Jhabua Police Register FIR Against Three Thandla Nagar Palika Parishad Workers for Beating Two Dogs to Death, Following Complaint by PETA India and Smt Maneka Gandhi

Posted on by Erika Goyal

After receiving a video of two dogs being ruthlessly beaten to death in full public view on a busy street by Thandla Nagar Palika Parishad workers, PETA India and Smt Maneka Gandhi worked with local caregivers and Jhabua police officials to register a first information report (FIR). One of the dogs was pregnant. The FIR was registered by Thandla Police Station – under sections 34 and 429 of the Indian Penal Code (IPC), 1860, and Section 11 of The Prevention of Cruelty to Animals (PCA) Act, 1960 –against three men, all of whom are workers of the Thandla Nagar Palika Parishad.

Close up of Indian street dog or stray pariah dog with blue wall background in the urban city of Jodhpur, India, 2022

The Animal Birth Control Rules, 2023, make the sterilisation of community dogs a responsibility of local civic authorities.

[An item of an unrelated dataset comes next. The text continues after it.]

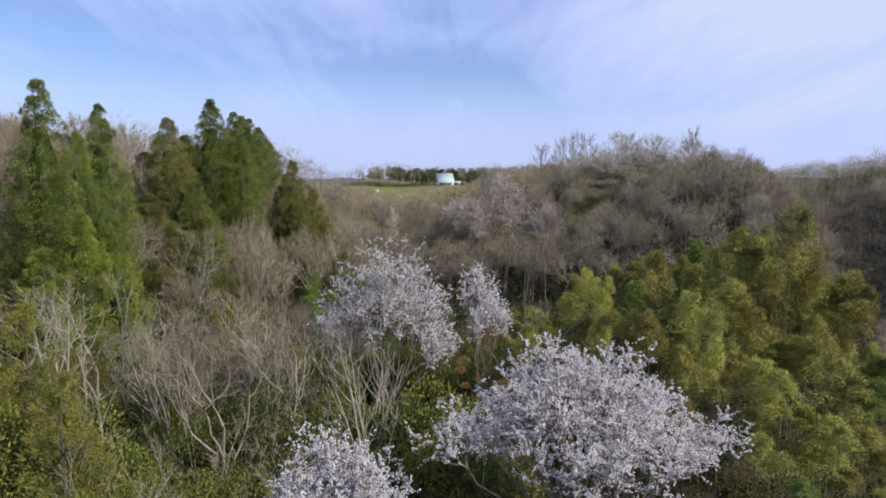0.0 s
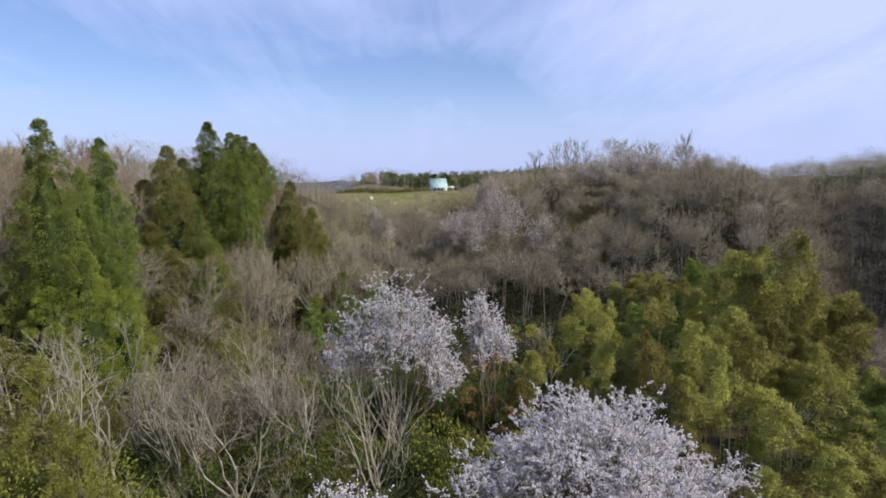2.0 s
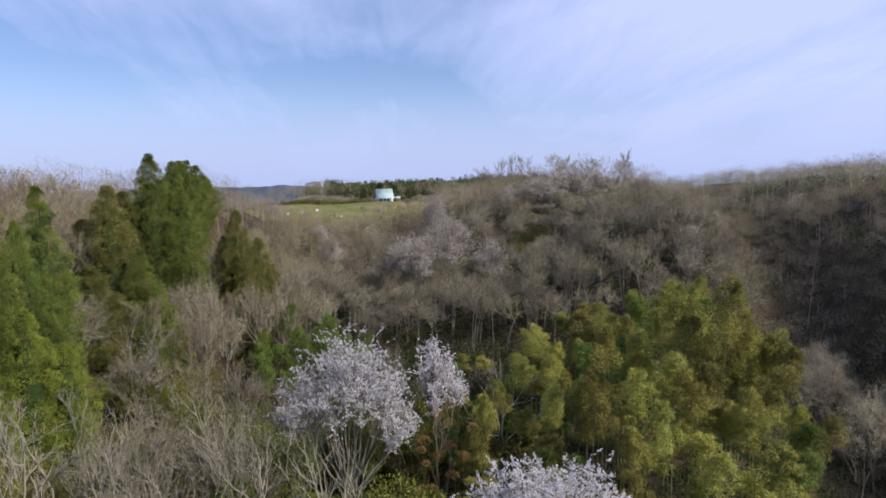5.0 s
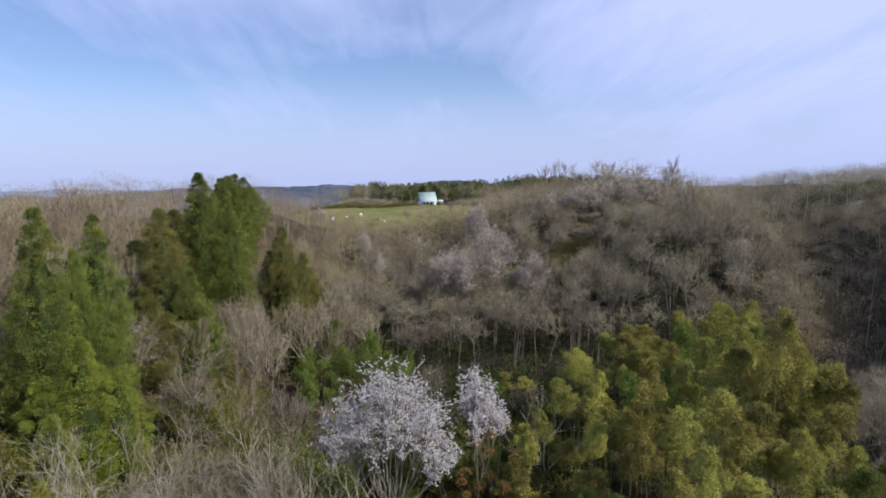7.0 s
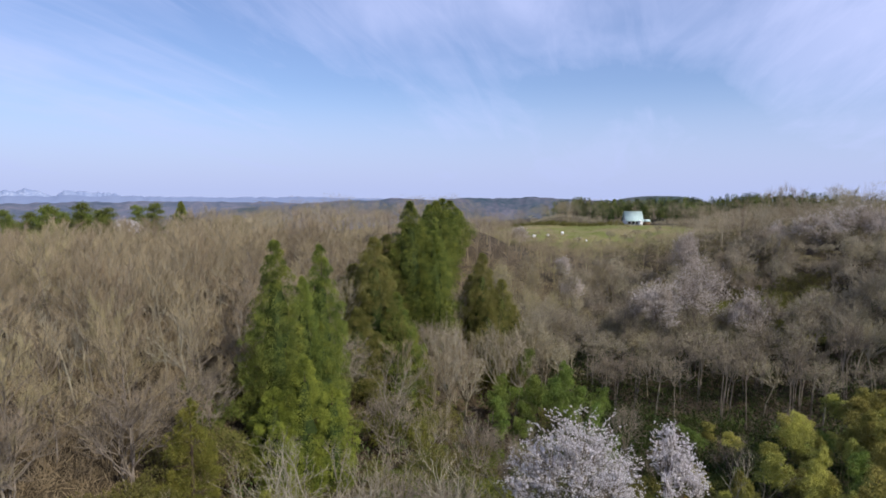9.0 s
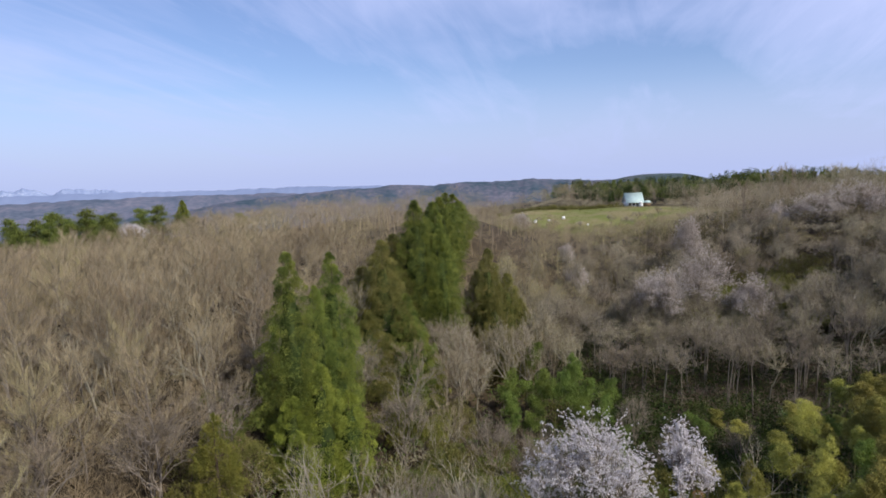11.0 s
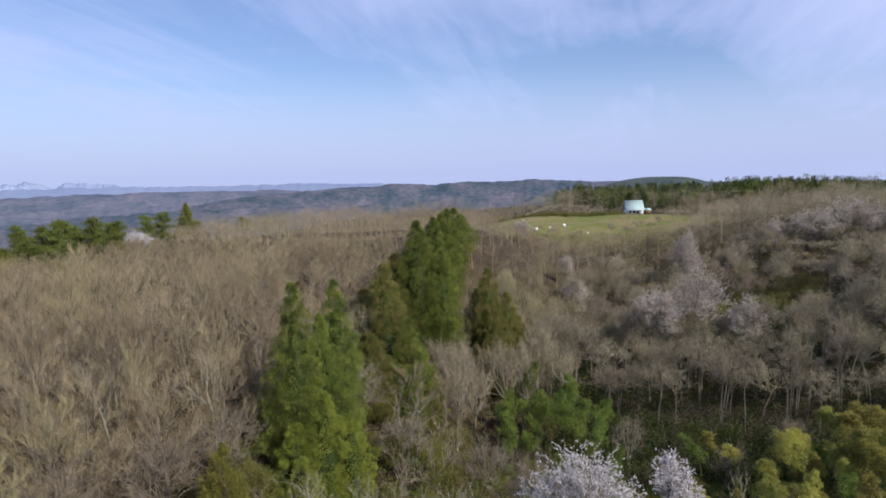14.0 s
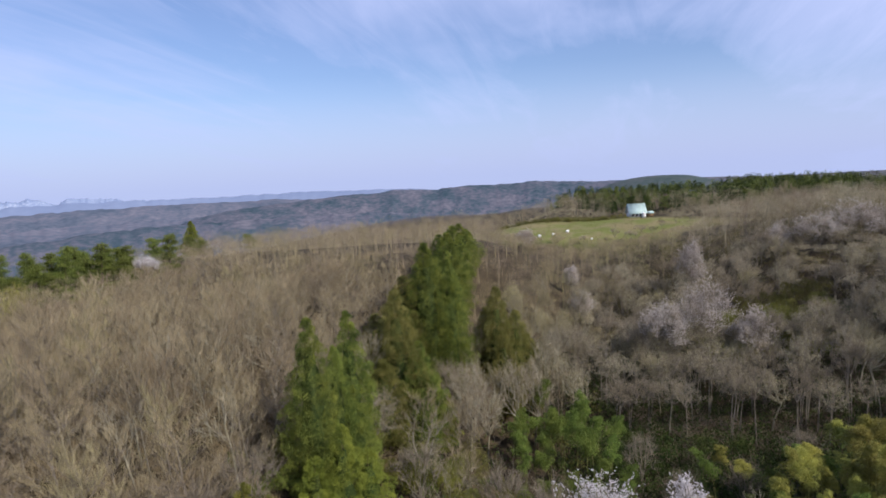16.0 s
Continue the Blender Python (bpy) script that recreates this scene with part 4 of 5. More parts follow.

Rule 11(19) of the Rules permits the capturing of community dogs only for the purpose of sterilisation and makes it illegal to relocate community animals. It states, “The dogs shall be released [after sterilisation] at the same place or locality from where they were captured.”

PETA India recommends that perpetrators of animal abuse undergo psychiatric evaluation and receive counselling, as abusing animals indicates deep psychological disturbance. Research shows that people who commit acts of cruelty to animals are often repeat offenders who move on to hurting other animals, including humans. A study published in Forensic Research & Criminology International Journal stated, “Those who engage in animal cruelty were [three] times more likely to commit other crimes, including murder, rape, robbery, assault, harassment, threats, and drug/substance abuse.”

Community dogs are often subjected to human cruelty or struck by cars and commonly suffer from starvation, disease, or injury. Many dogs and cats also end up in animal shelters, where they languish in cages or kennels for lack of enough good homes. The solution is simple: sterilisation. Sterilising one female dog can prevent 67,000 births over six years, and sterilising one female cat can prevent 4,20,000 births over seven years.